Football staff conducted their own untrained internal inquiries, outside of policy, which improperly discredited complainants and denied them the right to a fair, impartial and informed investigation, interim measures or processes promised under University policy. 
Unfortunately, a good chunk of the report is a little vague when discussing various school administrators and the kind of actions they undertook in response to these allegations. But even then, what this report describes is thoroughly appalling and speaks to a significant failing in the culture of this school.
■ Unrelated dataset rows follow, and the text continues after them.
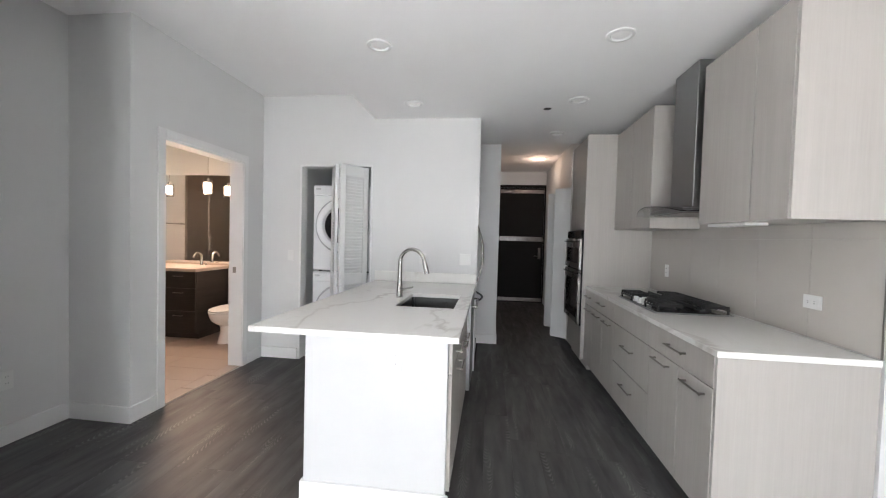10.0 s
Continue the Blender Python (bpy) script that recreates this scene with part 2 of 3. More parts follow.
M_VANITY = grain("espresso_wood", (0.018, 0.014, 0.012), (0.04, 0.032, 0.027), (2, 2, 24), 0.45, 0.08)
M_BTILE = mat("beige_floor_tile", (0.38, 0.31, 0.26), 0.4, vary=0.06, scale=5)
M_STILE = mat("brown_shower_tile", (0.15, 0.125, 0.10), 0.3, vary=0.08, scale=5)
M_PORC = mat("porcelain", (0.82, 0.81, 0.79), 0.12, vary=0.01, coat=0.4)
M_VTOP = mat("beige_stone", (0.60, 0.51, 0.45), 0.3, vary=0.05, scale=30)
M_MIRROR = mat("mirror_silver", (0.88, 0.88, 0.88), 0.02, 1.0, vary=0.0)
M_GLASS = glass("clear_glass")
M_SHADE = mat("roller_fabric", (0.62, 0.57, 0.52), 0.85, vary=0.03, scale=40, bump=0.3, bump_scale=500)
M_FRAME = mat("anodised_aluminium", (0.30, 0.30, 0.31), 0.4, 0.8, vary=0.05)
M_BULB = glow("warm_bulb", (1.0, 0.78, 0.55), 6)
M_DOWN = glow("warm_downlight", (1.0, 0.85, 0.7), 4)
M_LENS = mat("frosted_lens", (0.85, 0.85, 0.84), 0.5)
M_CONC = mat("pale_concrete", (0.5, 0.49, 0.47), 0.8, vary=0.12, scale=1.2, bump=0.2, bump_scale=30)
M_ASPH = mat("asphalt", (0.05, 0.05, 0.052), 0.85, vary=0.2, scale=2, bump=0.3, bump_scale=60)
M_BGLASS = mat("blue_window_glass", (0.12, 0.17, 0.22), 0.1, vary=0.2, scale=0.5)

# ---- mesh helpers ----
ORIGIN = {}


def box(bm, x0, x1, y0, y1, z0, z1, bev=0.0, seg=1):
    v = bmesh.ops.create_cube(bm, size=1.0, matrix=Matrix.LocRotScale(((x0 + x1) / 2, (y0 + y1) / 2, (z0 + z1) / 2), None, (abs(x1 - x0), abs(y1 - y0), abs(z1 - z0))))["verts"]
    if bev:
        edges = list({e for w in v for e in w.link_edges})
        bmesh.ops.bevel(bm, geom=edges, offset=bev, segments=seg, affect="EDGES", profile=0.5)
    return bm


def boxes(*rows, bev=0.0, seg=1):
    bm = bmesh.new()
    for r in rows:
        box(bm, *r, bev=bev, seg=seg)
    return bm


def rod(bm, a, b, r, r2=None, seg=16):
    a, b = Vector(a), Vector(b)
    d = b - a
    q = d.to_track_quat("Z", "Y").to_matrix().to_4x4()
    bmesh.ops.create_cone(bm, cap_ends=True, segments=seg, radius1=r, radius2=r if r2 is None else r2, depth=d.length, matrix=Matrix.Translation((a + b) / 2) @ q)
    return bm


def tube(bm, pts, r, seg=10):
    """A round bar swept through points; r is one radius or one a point."""
    pts = [Vector(p) for p in pts]
    rs = r if isinstance(r, (list, tuple)) else [r] * len(pts)
    rings, side = [], None
    for i, p in enumerate(pts):
        d = (pts[min(i + 1, len(pts) - 1)] - pts[max(i - 1, 0)]).normalized()
        if side is None:
            side = d.orthogonal().normalized()
        side = (side - d * side.dot(d)).normalized()
        up = d.cross(side)
        rings.append([bm.verts.new(p + rs[i] * (math.cos(2 * math.pi * k / seg) * side + math.sin(2 * math.pi * k / seg) * up)) for k in range(seg)])
    for a, b in zip(rings, rings[1:]):
        for k in range(seg):
            bm.faces.new((a[k], a[(k + 1) % seg], b[(k + 1) % seg], b[k]))
    bm.faces.new(list(reversed(rings[0])))
    bm.faces.new(rings[-1])
    return bm


def lathe(bm, profile, at=(0, 0, 0), axis="z", seg=32):
    """A turned shape from (radius, height) pairs about an axis through at."""
    at = Vector(at)
    rings = []
    for r, h in profile:
        ring = []
        for k in range(seg):
            c, s = r * math.cos(2 * math.pi * k / seg), r * math.sin(2 * math.pi * k / seg)
            p = {"z": (c, s, h), "x": (h, c, s), "y": (s, h, c)}[axis]
            ring.append(bm.verts.new(at + Vector(p)))
        rings.append(ring)
    for a, b in zip(rings, rings[1:]):
        for k in range(seg):
            bm.faces.new((a[k], a[(k + 1) % seg], b[(k + 1) % seg], b[k]))
    if profile[0][0] > 0:
        bm.faces.new(list(reversed(rings[0])))
    if profile[-1][0] > 0:
        bm.faces.new(rings[-1])
    return bm


def mesh_of(name, bm, material, smooth=False):
    me = bpy.data.meshes.new(name)
    bm.normal_update()
    bmesh.ops.recalc_face_normals(bm, faces=bm.faces)
    if smooth:
        for f in bm.faces:
            f.smooth = True
        for e in bm.edges:
            if len(e.link_faces) == 2 and e.calc_face_angle(0) > 0.7:
                e.smooth = False
    bm.to_mesh(me)
    bm.free()
    me.materials.append(material)
    return me


def part(name, bm, material, parent, label="", smooth=False):
    """One mesh under a thing or a part; bm is in the world's axes where the thing stands unturned."""
    o = ORIGIN.get(parent.name, Vector((0, 0, 0)))
    bm.transform(Matrix.Translation(-o))
    ob = new(name, mesh_of(name, bm, material, smooth))
    ob.parent = parent
    ORIGIN[ob.name] = o
    if label:
        ob["label"] = label
    return ob


def thing(name, at, label, category, group=""):
    ob = new(name)
    ob.empty_display_size = 0.1
    ob.location = at
    ORIGIN[ob.name] = Vector(at)
    return tagged(ob, label, category, group)


def structure(name, bm, material, label, category, smooth=False):
    ob = new(name, mesh_of(name, bm, material, smooth))
    return tagged(ob, label, category, kind="structure")


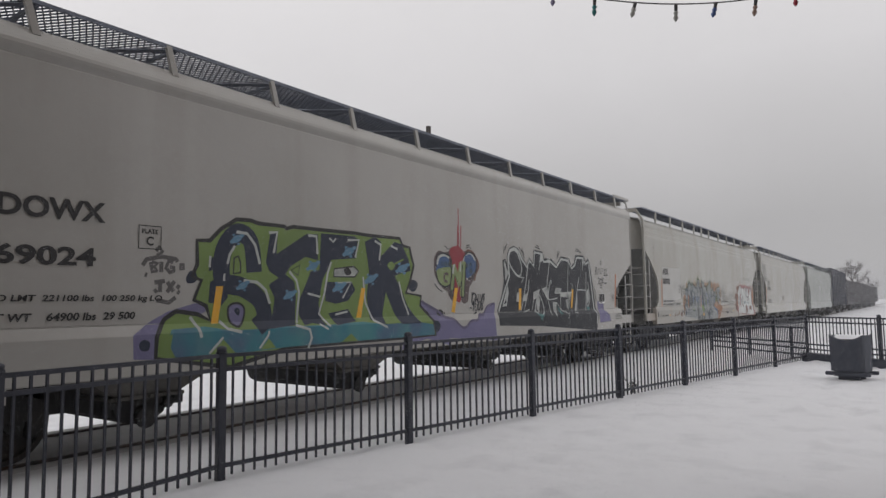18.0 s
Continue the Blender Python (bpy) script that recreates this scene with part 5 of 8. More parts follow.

That's why the ouster of Briles, while certainly warranted, is not enough. Demoting Starr is not enough either, he's also got to go. I think the whole administration needs to be cleaned out and certainly anybody that was involved as described in the report. Baylor University consistently let down the victims and potential victims of sexual assault at the hands of players from the football team and that's a complete disgrace.

It will be interesting to see what the response of the NCAA is. As we all know, the NCAA couldn't go ten steps in any investigation without stepping on a rake and thus any investigation on their part won't have me holding my breath. That said, I don't see them dropping a penalty on the level of the death penalty but I would be surprised if there wasn't some sort of significant punishment laid upon the Baylor Bears.